Blogue au thon

Bons baisers du parc des Laurentides

Je dois vous avouer quelque chose : j’ai toujours beaucoup aimé traverser la route du Parc des Laurentides, cette magnifique presque-autoroute qui relie Québec et le Saguenay.
Quand j’étais plus jeune, c’était plus long faire cette route, qui était aussi beaucoup plus dangereuse, surtout en hiver. Il n’y avait qu’une seule et unique chaussée, ce n’était pas possible d’effectuer des dépassements partout et des microclimats sévissant à certains endroits précis avaient le don de gâcher en un éclair les conditions routières et de les rendre encore plus dangereuses que jamais.
Rajoutez à ça la témérité de nombre de conducteurs qui écrasent leur accélérateur à des endroits dangereux et qui prennent des risques et vous avez tous les ingrédients pour faire de cette artère une route de la mort.
D’ailleurs, plusieurs surnoms ont été attribués à la route du Parc des Laurentides : la route de la mort et le boulevard des coroners étant ceux dont je me souviens le plus.
Quand j’ai commencé à conduire, j’avais quand même hâte d’effectuer ma première traversée du Parc des Laurentides, chose que j’ai pu faire en septembre 1998. De jeune passager ébaubi par les paysages grandioses de cette route, je suis devenu un conducteur qui avait un vilain plaisir à circuler dessus, notamment en raison de tous ces défis que la dangerosité de cette route exigeait.
Au fur et à mesure que se sont effectuées mes traversées du Parc en tant que conducteur, je me suis mis à redouter deux endroits. D’abord, le kilomètre 108. En provenance de Québec, la route longe un lac et monte ensuite une côte qui se termine par un brusque virage à gauche. C’était l’un des endroits où il y avait le plus souvent des accidents mortels, tout comme l’autre endroit qui me foutait la trouille, les fameuses courbes situées juste au nord de la halte routière de L’Étape. Négociées à haute vitesse, la moindre fausse-manœuvre pouvait s’avérer fatale, surtout si un camion s’en venait dans l’autre direction. Encore une fois, beaucoup d’accidents se sont produits dans ces fameuses courbes.

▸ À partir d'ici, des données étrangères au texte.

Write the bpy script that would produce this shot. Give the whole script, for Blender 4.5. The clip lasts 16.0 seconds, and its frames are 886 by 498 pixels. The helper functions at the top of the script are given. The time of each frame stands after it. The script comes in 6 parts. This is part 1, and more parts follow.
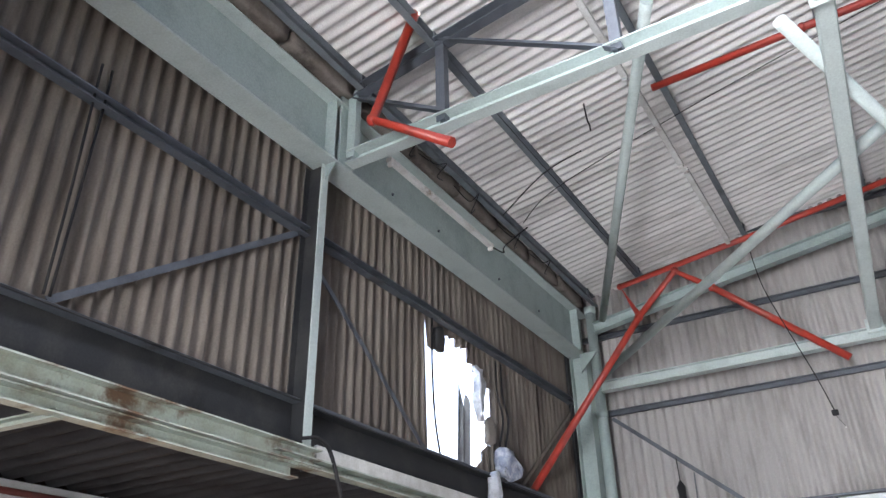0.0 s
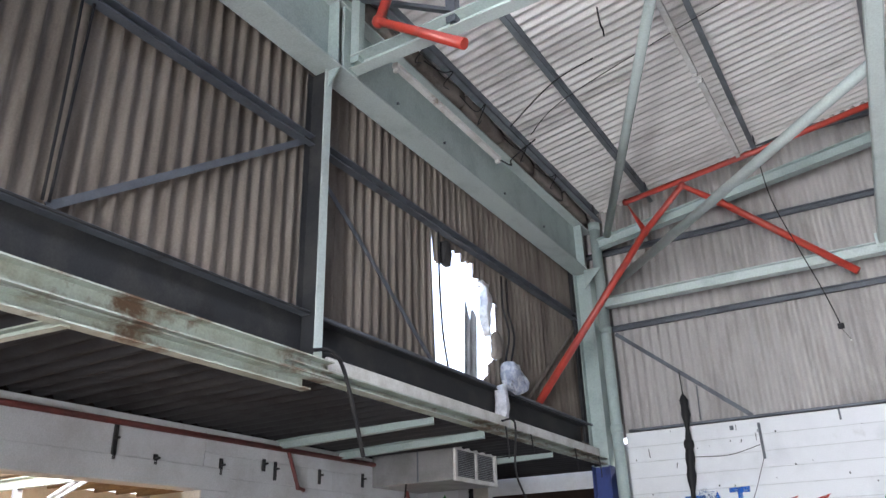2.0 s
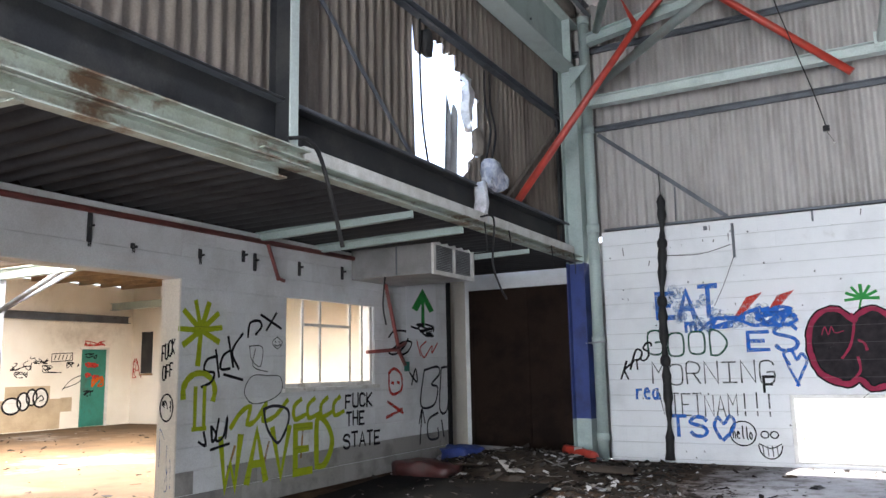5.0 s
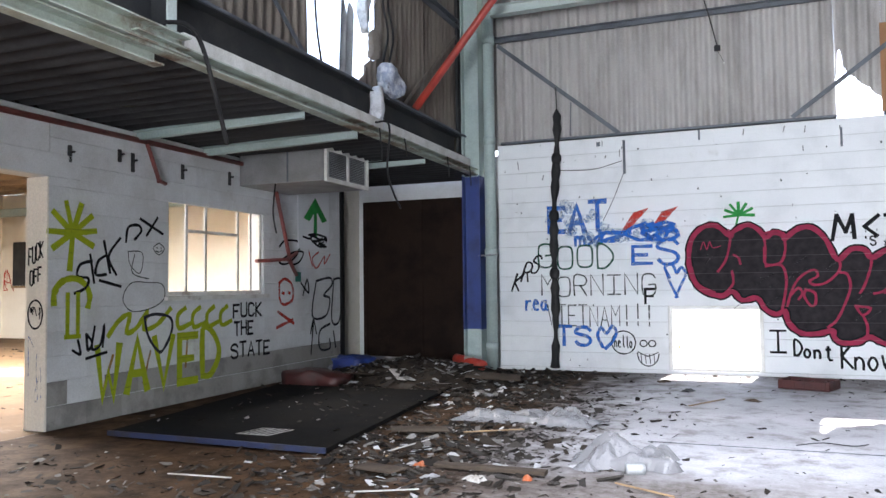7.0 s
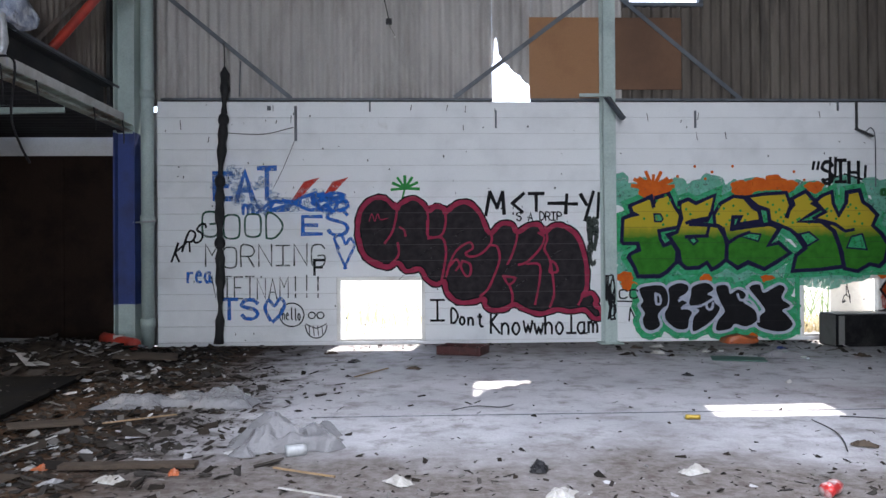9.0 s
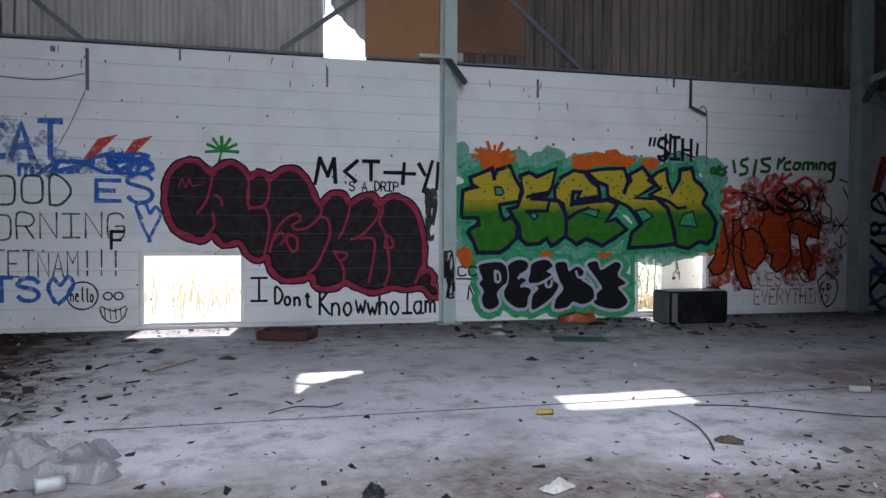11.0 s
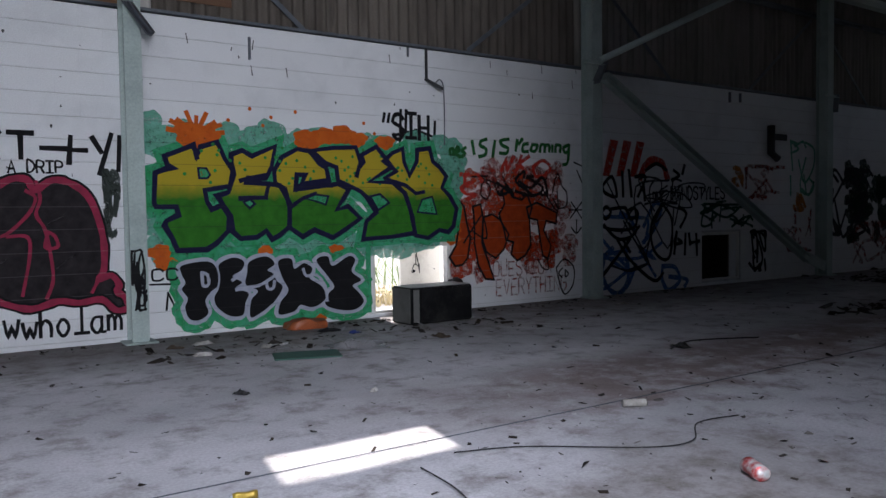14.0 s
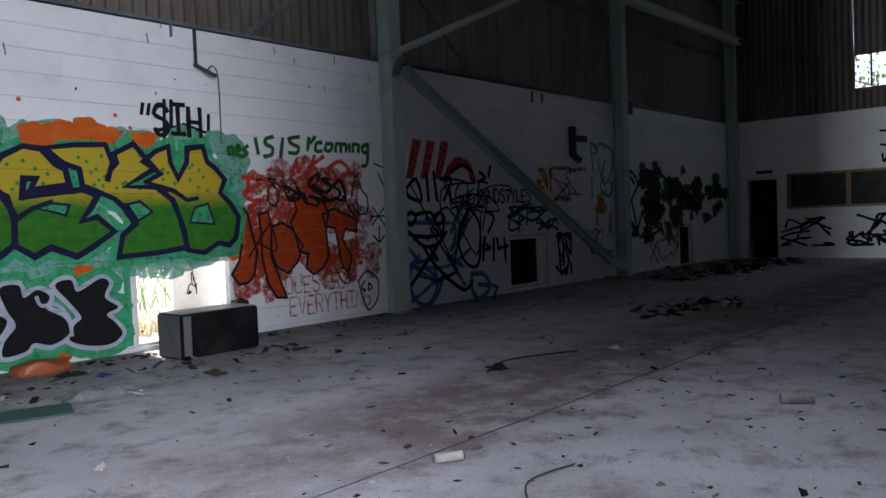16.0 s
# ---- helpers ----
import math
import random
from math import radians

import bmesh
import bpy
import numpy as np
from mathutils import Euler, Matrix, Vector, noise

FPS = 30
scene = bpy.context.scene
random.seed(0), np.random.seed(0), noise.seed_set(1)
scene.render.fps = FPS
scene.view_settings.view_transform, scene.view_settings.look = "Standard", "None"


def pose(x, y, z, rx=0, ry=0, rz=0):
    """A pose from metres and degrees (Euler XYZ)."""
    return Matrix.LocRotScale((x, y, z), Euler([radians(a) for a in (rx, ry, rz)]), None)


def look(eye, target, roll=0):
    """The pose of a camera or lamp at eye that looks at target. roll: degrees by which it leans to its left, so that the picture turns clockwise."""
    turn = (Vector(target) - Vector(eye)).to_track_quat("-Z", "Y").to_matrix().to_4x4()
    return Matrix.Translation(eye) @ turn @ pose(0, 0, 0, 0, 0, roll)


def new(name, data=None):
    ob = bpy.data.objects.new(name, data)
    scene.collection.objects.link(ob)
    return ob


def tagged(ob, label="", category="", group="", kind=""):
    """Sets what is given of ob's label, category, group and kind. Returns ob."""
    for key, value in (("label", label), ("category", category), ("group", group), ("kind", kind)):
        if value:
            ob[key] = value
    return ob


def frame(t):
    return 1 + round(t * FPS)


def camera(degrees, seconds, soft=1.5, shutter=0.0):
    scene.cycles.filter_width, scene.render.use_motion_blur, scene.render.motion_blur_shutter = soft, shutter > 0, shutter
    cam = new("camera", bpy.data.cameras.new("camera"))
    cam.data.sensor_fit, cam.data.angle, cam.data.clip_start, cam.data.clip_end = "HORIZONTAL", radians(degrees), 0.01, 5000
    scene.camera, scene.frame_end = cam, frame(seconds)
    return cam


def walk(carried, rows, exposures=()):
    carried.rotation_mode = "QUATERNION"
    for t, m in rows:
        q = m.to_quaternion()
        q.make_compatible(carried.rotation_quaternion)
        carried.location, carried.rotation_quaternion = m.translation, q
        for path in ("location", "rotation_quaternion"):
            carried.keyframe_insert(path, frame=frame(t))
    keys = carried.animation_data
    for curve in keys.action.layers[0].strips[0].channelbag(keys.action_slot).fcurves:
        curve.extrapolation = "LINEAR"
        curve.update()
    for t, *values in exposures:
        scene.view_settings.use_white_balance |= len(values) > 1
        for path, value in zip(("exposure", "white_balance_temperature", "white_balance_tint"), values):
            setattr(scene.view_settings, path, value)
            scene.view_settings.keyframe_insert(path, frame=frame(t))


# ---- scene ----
cam = camera(60.0, 16.0)
PATH = [
    (0, (0.25, 0.246, 1.457), (-0.653, 1.743, 2.427), -1.2),
    (0.5, (0.165, 0.285, 1.456), (-0.733, 1.804, 2.397), -1.7),
    (1, (0.087, 0.317, 1.454), (-0.814, 1.853, 2.366), -1.7),
    (1.5, (0.022, 0.343, 1.452), (-0.894, 1.897, 2.318), -1.7),
    (2, (-0.027, 0.369, 1.45), (-0.962, 1.95, 2.241), -1.6),
    (2.5, (-0.058, 0.398, 1.451), (-1.006, 2.002, 2.176), -1.3),
    (3, (-0.074, 0.427, 1.452), (-1.043, 2.056, 2.093), -1.2),
    (3.5, (-0.088, 0.45, 1.451), (-1.064, 2.1, 2.02), -1.0),
    (4, (-0.107, 0.47, 1.444), (-1.099, 2.146, 1.9), -1.1),
    (4.2, (-0.117, 0.484, 1.44), (-1.106, 2.168, 1.869), -1.1),
    (6.3, (-0.227, 0.664, 1.277), (-1.104, 2.455, 1.426), -0.9),
    (6.5, (-0.228, 0.677, 1.273), (-1.077, 2.482, 1.415), -1.0),
    (7, (-0.211, 0.716, 1.276), (-0.947, 2.573, 1.372), -0.7),
    (7.5, (-0.191, 0.792, 1.279), (-0.748, 2.712, 1.342), -0.5),
    (8, (-0.184, 0.89, 1.278), (-0.464, 2.87, 1.29), -0.7),
    (8.5, (-0.195, 1.01, 1.266), (-0.217, 3.009, 1.303), -2.1),
    (9, (-0.211, 1.153, 1.253), (-0.13, 3.151, 1.269), -0.4),
    (9.2, (-0.207, 1.227, 1.249), (-0.086, 3.223, 1.247), -0.4),
    (11.3, (-0.028, 2.241, 1.243), (0.496, 4.17, 1.191), 0.3),
    (11.5, (0.008, 2.337, 1.245), (0.53, 4.268, 1.217), 0.1),
    (12, (0.123, 2.576, 1.253), (0.732, 4.48, 1.219), 0.1),
    (12.5, (0.237, 2.82, 1.258), (1.009, 4.665, 1.224), -0.5),
    (13, (0.388, 3.078, 1.256), (1.276, 4.87, 1.222), -0.9),
    (13.5, (0.551, 3.319, 1.246), (1.504, 5.074, 1.157), -0.2),
    (14, (0.746, 3.573, 1.25), (1.868, 5.227, 1.167), -0.8),
    (14.5, (0.965, 3.811, 1.241), (2.165, 5.408, 1.149), -0.9),
    (15, (1.212, 4.025, 1.238), (2.463, 5.583, 1.164), -0.8),
    (15.5, (1.455, 4.211, 1.234), (2.84, 5.652, 1.149), -1.0),
    (16, (1.663, 4.386, 1.229), (3.154, 5.718, 1.156), -2.2),
]
EXPOSURES = [(0, 2.5, 6750, 16), (3.0, 2.56, 6720, 15), (4.2, 2.38, 6700, 14), (7.0, 2.4, 6550, 14), (9.0, 1.57, 6450, 15), (12.0, 1.06, 6350, 16), (14.5, 1.14, 6450, 18), (15.5, 1.36, 6450, 19), (16.0, 1.65, 6450, 19)]
walk(cam, [(t, look(eye, target, roll)) for t, eye, target, roll in PATH], EXPOSURES)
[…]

Il aura fallu d’ailleurs beaucoup de morts et de pressions politiques pour que les choses finissent par changer. L’idée d’un lien autoroutier entre le Saguenay et Québec date d’ailleurs des années 70. Des assemblées, des pétitions et des gestes d’éclats ont été posés dans l’indifférence politique la plus pure pendant combien d’années avant qu’on commence à parler de faire la belle quasi-autoroute sur laquelle nous circulons aujourd’hui!
Autant traverser le Parc des Laurentides pouvait être stressant il y a dix, vingt ou trente ans, autant c’est presque un jeu d’enfants de le faire maintenant. Le terre-plein en plein milieu de la route élimine le risque de collision frontale tandis que les clôtures, posées sur le long d’une bonne partie du trajet, empêchent les collisions avec la grande faune, celle-ci bénéficiant maintenant d’aménagements spéciaux situés sous la chaussée pour qu’ils puissent la traverser en toute sécurité.

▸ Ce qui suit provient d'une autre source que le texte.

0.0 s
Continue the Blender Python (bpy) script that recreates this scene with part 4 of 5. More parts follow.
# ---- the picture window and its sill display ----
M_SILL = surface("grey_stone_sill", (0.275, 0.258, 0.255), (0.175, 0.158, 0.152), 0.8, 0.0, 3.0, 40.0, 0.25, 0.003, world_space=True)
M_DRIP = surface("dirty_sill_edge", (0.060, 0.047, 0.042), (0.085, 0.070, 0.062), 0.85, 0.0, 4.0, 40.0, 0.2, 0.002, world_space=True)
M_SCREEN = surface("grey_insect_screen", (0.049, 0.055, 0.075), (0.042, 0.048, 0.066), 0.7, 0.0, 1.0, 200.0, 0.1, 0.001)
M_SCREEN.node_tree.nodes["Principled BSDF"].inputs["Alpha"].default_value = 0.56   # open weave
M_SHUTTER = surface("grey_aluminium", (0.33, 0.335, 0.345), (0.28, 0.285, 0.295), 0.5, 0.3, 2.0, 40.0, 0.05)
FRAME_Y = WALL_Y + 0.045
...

Outre ce qui la rendait difficile et exigeante, ce boulevard de la mort avait quand même quelques charmes : ses paysages, sa faune – du moment qu’elle ne s’approchait pas trop de la chaussée – et son air frais, fort agréable en été, même si les insectes y sont toutefois abondants.
J’aimais bien approcher l’intersection de la route 169, qui mène vers le Lac-Saint-Jean. La nuit, ses lampadaires avaient le don de nous sécuriser et de nous dire que nous n’étions plus qu’à moins d’une heure d’arriver à la maison.

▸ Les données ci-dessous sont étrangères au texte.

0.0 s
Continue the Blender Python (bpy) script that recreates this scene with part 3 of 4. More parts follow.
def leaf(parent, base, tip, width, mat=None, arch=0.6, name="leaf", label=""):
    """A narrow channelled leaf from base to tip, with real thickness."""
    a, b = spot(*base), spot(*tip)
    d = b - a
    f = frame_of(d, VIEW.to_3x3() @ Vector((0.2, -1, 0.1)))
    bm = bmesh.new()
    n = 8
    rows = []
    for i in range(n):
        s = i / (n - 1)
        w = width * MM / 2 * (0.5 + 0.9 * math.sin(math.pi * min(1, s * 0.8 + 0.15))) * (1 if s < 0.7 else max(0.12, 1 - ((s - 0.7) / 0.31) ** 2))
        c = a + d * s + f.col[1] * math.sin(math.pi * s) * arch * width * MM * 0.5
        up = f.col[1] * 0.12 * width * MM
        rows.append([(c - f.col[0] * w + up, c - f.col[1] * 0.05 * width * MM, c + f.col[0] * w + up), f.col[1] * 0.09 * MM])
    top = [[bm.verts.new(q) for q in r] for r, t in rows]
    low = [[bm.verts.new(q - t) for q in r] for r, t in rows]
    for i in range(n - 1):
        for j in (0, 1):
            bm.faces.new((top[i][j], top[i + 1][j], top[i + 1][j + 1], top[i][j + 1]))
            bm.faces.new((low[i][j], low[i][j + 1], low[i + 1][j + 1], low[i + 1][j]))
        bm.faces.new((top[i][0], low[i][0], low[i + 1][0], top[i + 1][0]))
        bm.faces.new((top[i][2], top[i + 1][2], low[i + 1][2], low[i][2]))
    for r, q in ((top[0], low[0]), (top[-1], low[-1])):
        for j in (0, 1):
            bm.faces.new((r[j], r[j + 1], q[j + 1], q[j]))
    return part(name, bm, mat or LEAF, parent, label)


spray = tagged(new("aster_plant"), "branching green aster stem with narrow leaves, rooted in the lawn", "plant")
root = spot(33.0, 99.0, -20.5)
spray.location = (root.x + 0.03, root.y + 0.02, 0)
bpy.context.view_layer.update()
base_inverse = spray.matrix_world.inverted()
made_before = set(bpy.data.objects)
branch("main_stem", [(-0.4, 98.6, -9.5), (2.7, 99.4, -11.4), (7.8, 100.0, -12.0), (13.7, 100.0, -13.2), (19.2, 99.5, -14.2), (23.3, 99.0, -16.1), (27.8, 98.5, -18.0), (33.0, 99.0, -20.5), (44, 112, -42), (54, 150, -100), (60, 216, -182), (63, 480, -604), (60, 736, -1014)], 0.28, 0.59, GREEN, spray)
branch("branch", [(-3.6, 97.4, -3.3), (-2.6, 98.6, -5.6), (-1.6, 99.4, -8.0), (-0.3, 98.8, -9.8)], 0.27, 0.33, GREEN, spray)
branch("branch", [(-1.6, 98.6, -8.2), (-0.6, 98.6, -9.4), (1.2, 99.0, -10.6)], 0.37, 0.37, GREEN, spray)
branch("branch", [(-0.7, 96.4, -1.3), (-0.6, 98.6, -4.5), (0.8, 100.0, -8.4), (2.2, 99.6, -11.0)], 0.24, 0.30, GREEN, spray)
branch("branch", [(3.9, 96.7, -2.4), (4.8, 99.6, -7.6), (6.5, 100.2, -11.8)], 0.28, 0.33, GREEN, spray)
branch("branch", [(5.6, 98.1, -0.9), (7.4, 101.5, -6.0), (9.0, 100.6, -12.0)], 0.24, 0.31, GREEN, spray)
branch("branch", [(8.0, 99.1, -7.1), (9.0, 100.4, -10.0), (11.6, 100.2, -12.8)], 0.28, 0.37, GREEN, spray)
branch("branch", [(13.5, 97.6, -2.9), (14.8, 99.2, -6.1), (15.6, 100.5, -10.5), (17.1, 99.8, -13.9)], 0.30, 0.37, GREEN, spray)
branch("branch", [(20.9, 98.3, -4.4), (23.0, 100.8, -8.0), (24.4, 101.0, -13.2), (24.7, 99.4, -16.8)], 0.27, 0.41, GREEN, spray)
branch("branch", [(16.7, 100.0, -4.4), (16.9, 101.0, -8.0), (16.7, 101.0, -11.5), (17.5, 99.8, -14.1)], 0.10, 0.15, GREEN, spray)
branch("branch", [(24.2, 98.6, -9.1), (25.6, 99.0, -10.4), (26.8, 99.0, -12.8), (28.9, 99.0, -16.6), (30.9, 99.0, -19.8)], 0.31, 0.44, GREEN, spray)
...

J’aimais aussi aller à la halte routière de l’Étape, ouverte 24 heures à longueur d’année. J’y ai souvenir des nombreuses machines distributrices qui la composaient, des toilettes mal entretenues qu’on y retrouvait, de la nourriture pas toujours bonne qui y était servie, des dizaines de gommes étampées sur l’asphalte du stationnement et de « Let’em In » de Paul McCartney jouée par un orchestre philharmonique du fond du Dakota du Nord qui jouait à 150 décibels dans les haut-parleurs.
En septembre 2003, tout ça est passé au feu dans un mémorable incendie. L’animateur André Arthur, qui détestait cet endroit comme la peste, ne s’est pas gêné pour danser sur sa tombe dans son émission de radio matinale le matin du sinistre. Le tout fait maintenant place à un magnifique bâtiment en bois où c’est beaucoup plus clair de circuler, où la nourriture est savoureuse, où l’on peut faire ses besoins dans la propreté.
C’est un peu à l’image de la route qu’elle longe et qui lui donne une raison d’être utile, car il lui aura fallu un sinistre pour qu’on en ait une version améliorée.